- _THE REQUEST_:
Transcribe the material verbatim in full; the pictures do not belong in the copy.

........

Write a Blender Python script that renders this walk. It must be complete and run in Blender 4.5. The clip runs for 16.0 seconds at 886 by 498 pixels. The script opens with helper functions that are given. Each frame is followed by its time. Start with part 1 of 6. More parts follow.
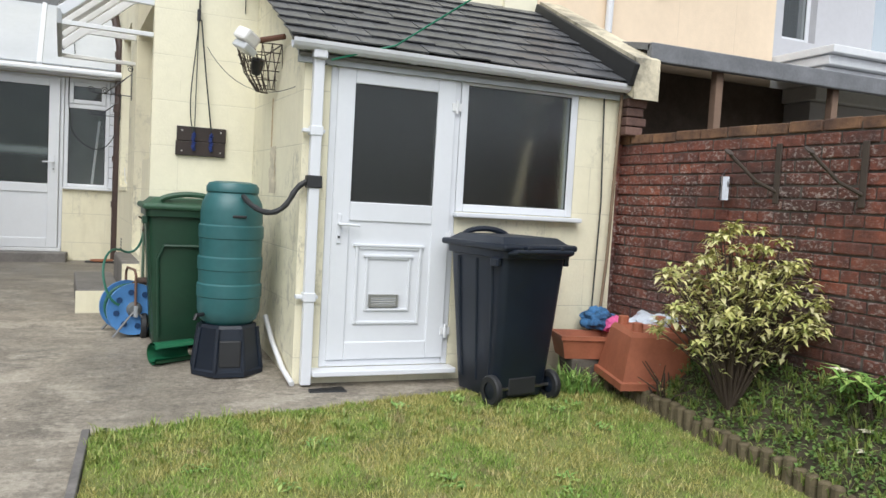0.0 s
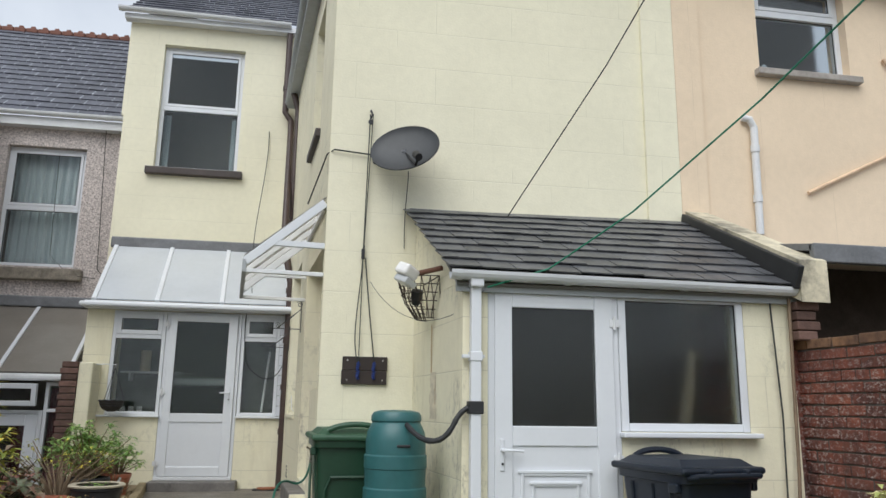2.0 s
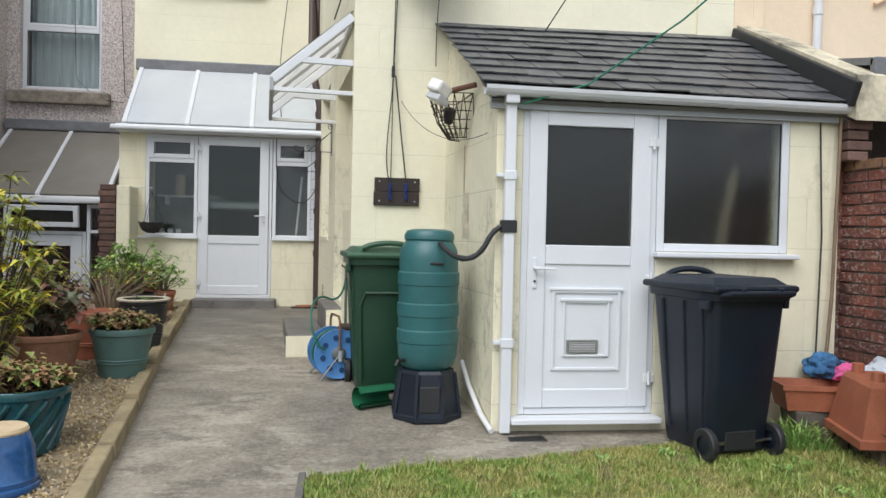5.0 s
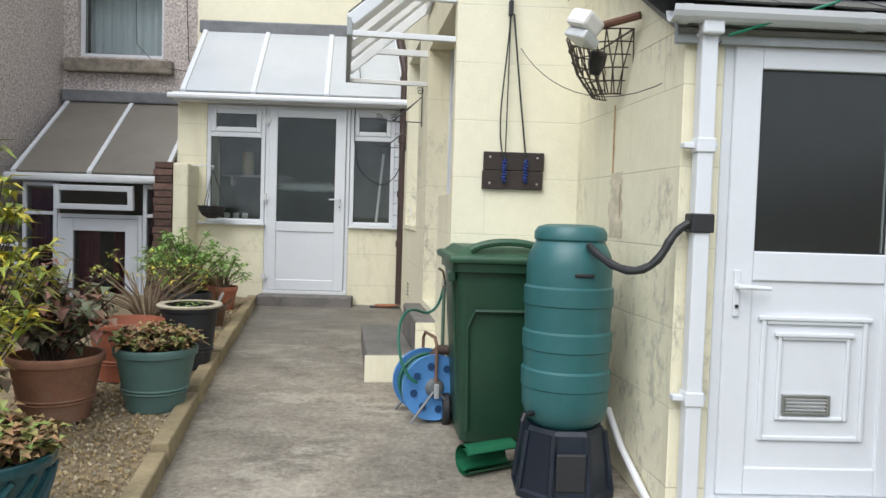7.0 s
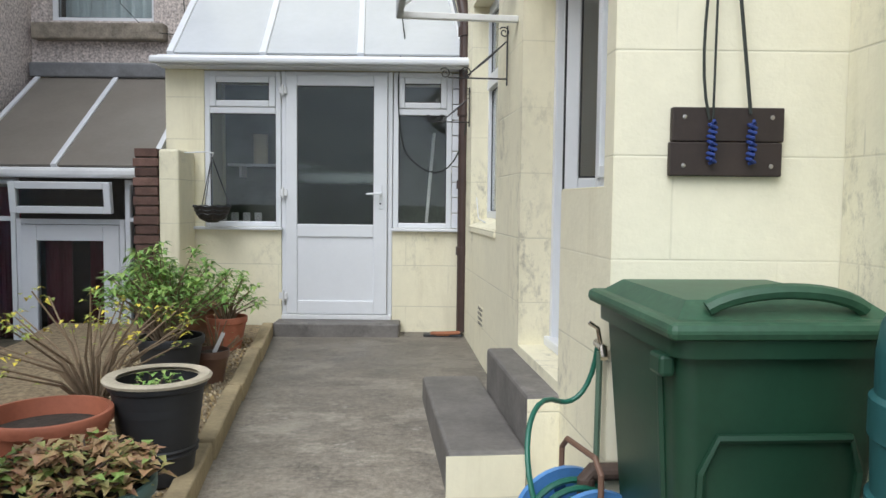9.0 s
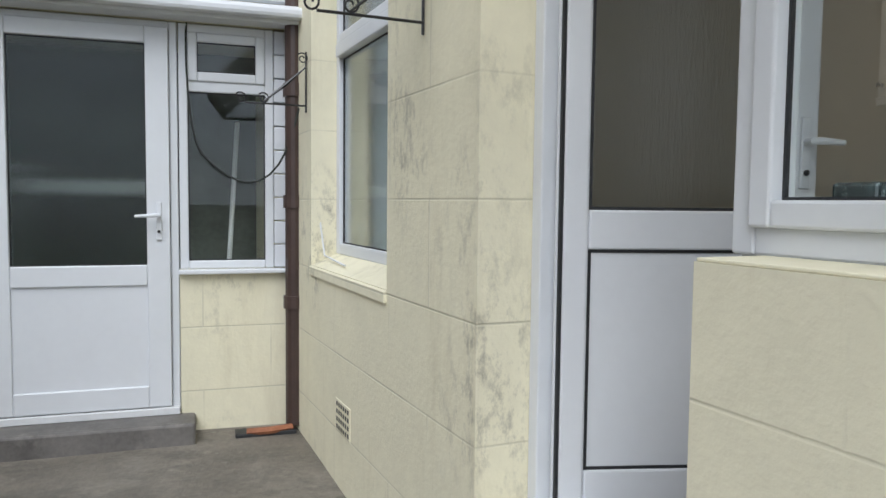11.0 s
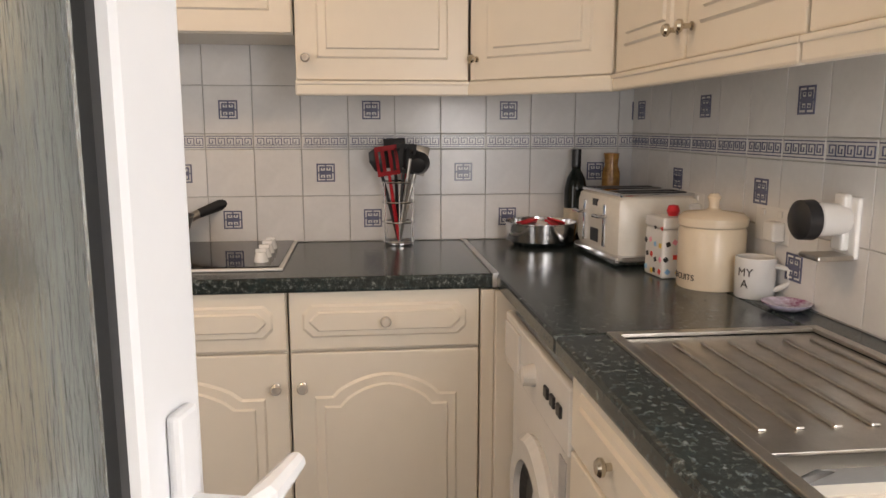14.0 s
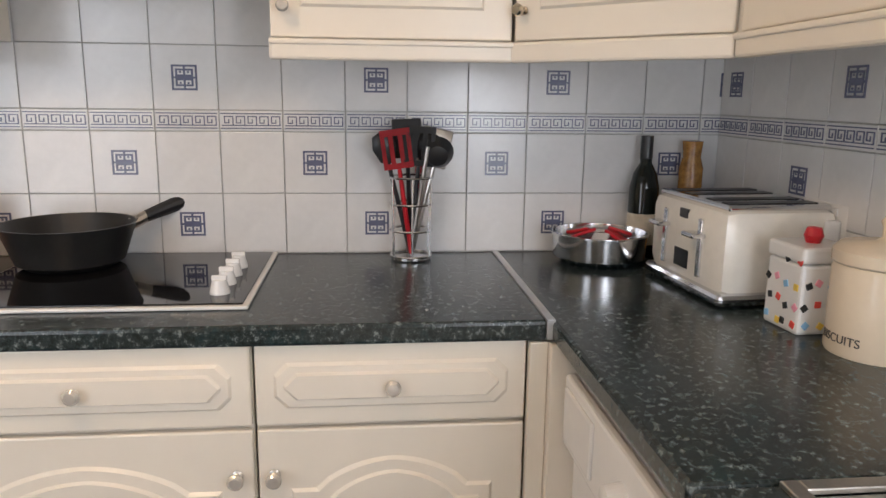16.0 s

........

- _FINAL RESULT_:
Write a Blender Python script that renders this walk. It must be complete and run in Blender 4.5. The clip runs for 16.0 seconds at 886 by 498 pixels. The script opens with helper functions that are given. Each frame is followed by its time. Start with part 1 of 6. More parts follow.
0.0 s
2.0 s
5.0 s
7.0 s
9.0 s
11.0 s
14.0 s
16.0 s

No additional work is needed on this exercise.